## SUPPLIED MATERIAL

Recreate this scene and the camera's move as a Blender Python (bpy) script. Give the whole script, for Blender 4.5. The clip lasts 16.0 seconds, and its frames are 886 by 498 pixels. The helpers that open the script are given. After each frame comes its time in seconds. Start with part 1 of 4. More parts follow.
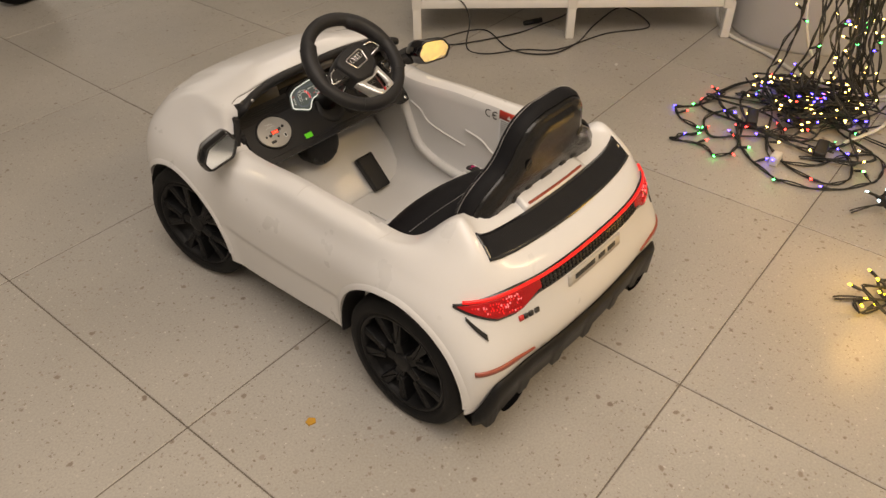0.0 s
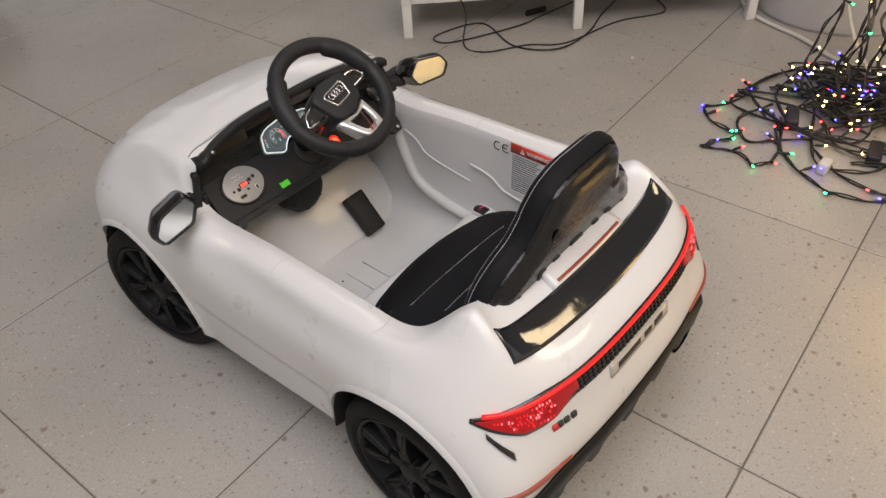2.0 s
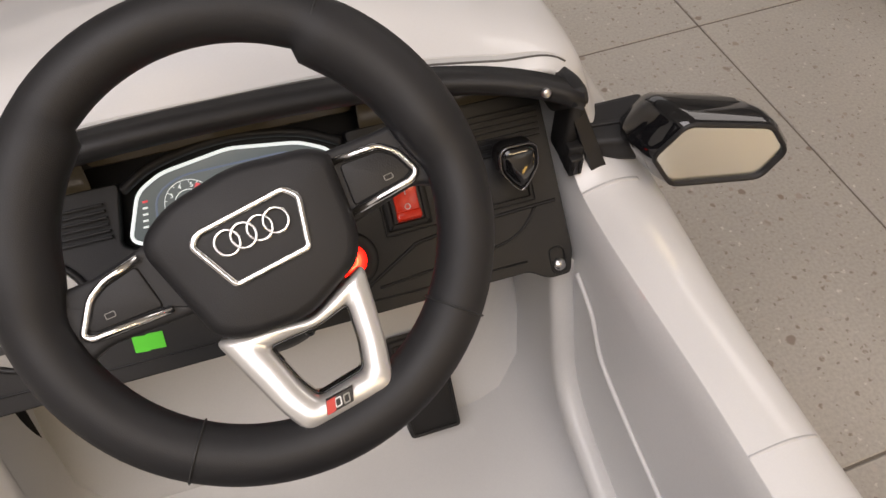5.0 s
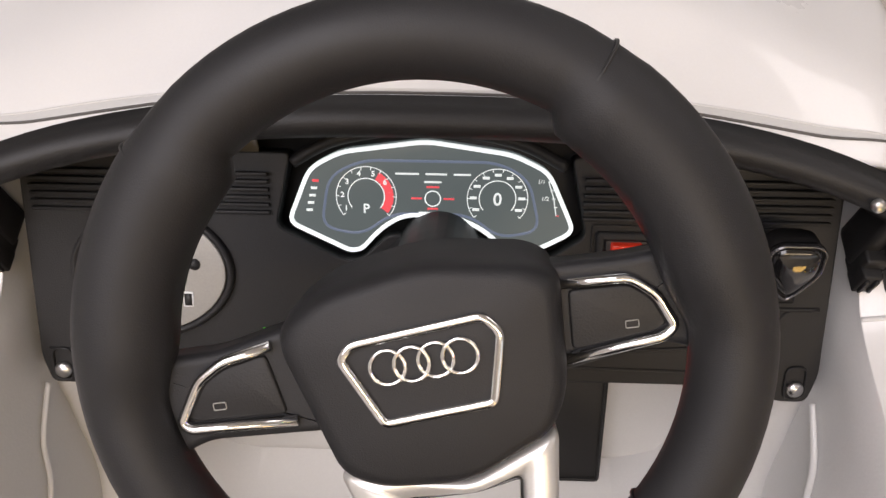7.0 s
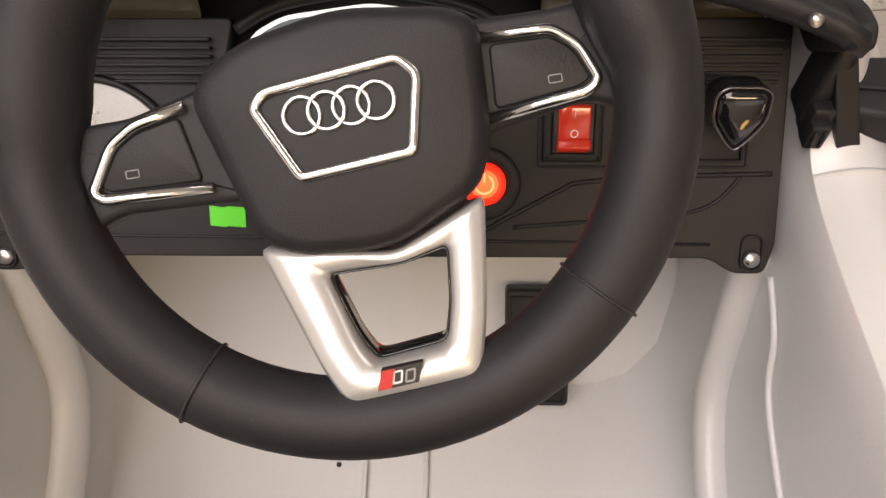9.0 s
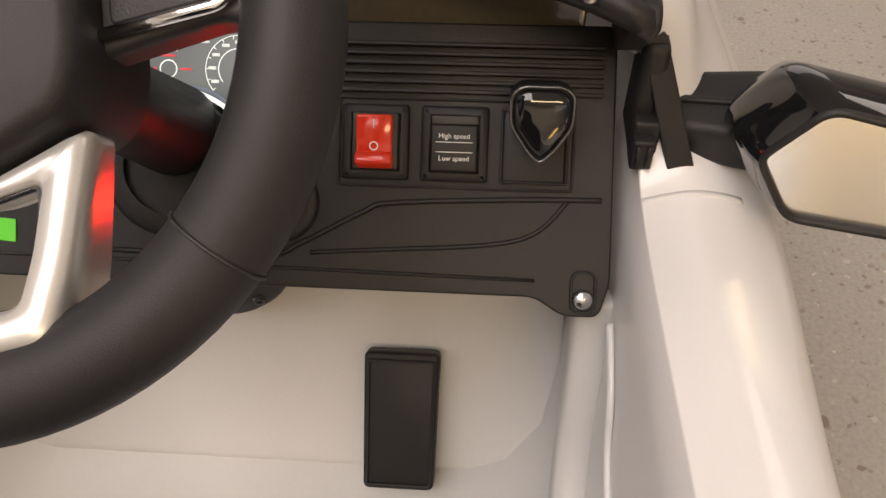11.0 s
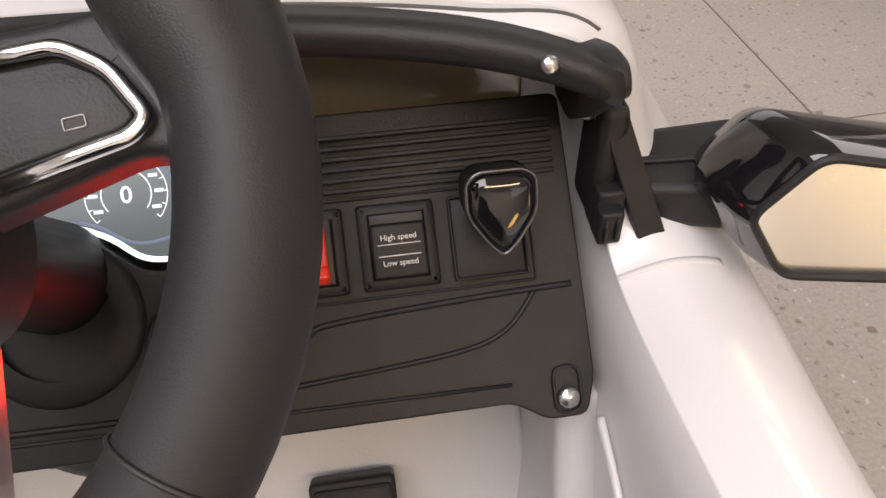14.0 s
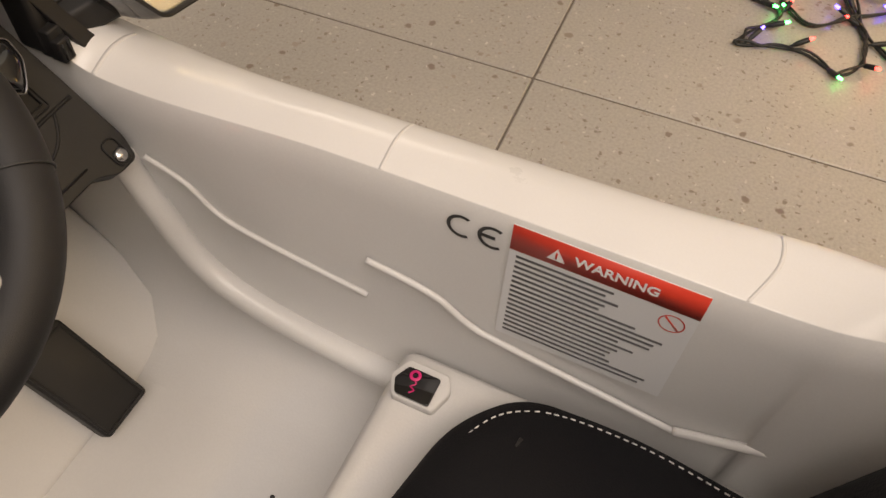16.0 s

## GIVEN PROBLEM
Repeat the material exactly as it reads, without any of its pictures.

## OUTPUT BELOW
Recreate this scene and the camera's move as a Blender Python (bpy) script. Give the whole script, for Blender 4.5. The clip lasts 16.0 seconds, and its frames are 886 by 498 pixels. The helpers that open the script are given. After each frame comes its time in seconds. Start with part 1 of 4. More parts follow.
0.0 s
2.0 s
5.0 s
7.0 s
9.0 s
11.0 s
14.0 s
16.0 s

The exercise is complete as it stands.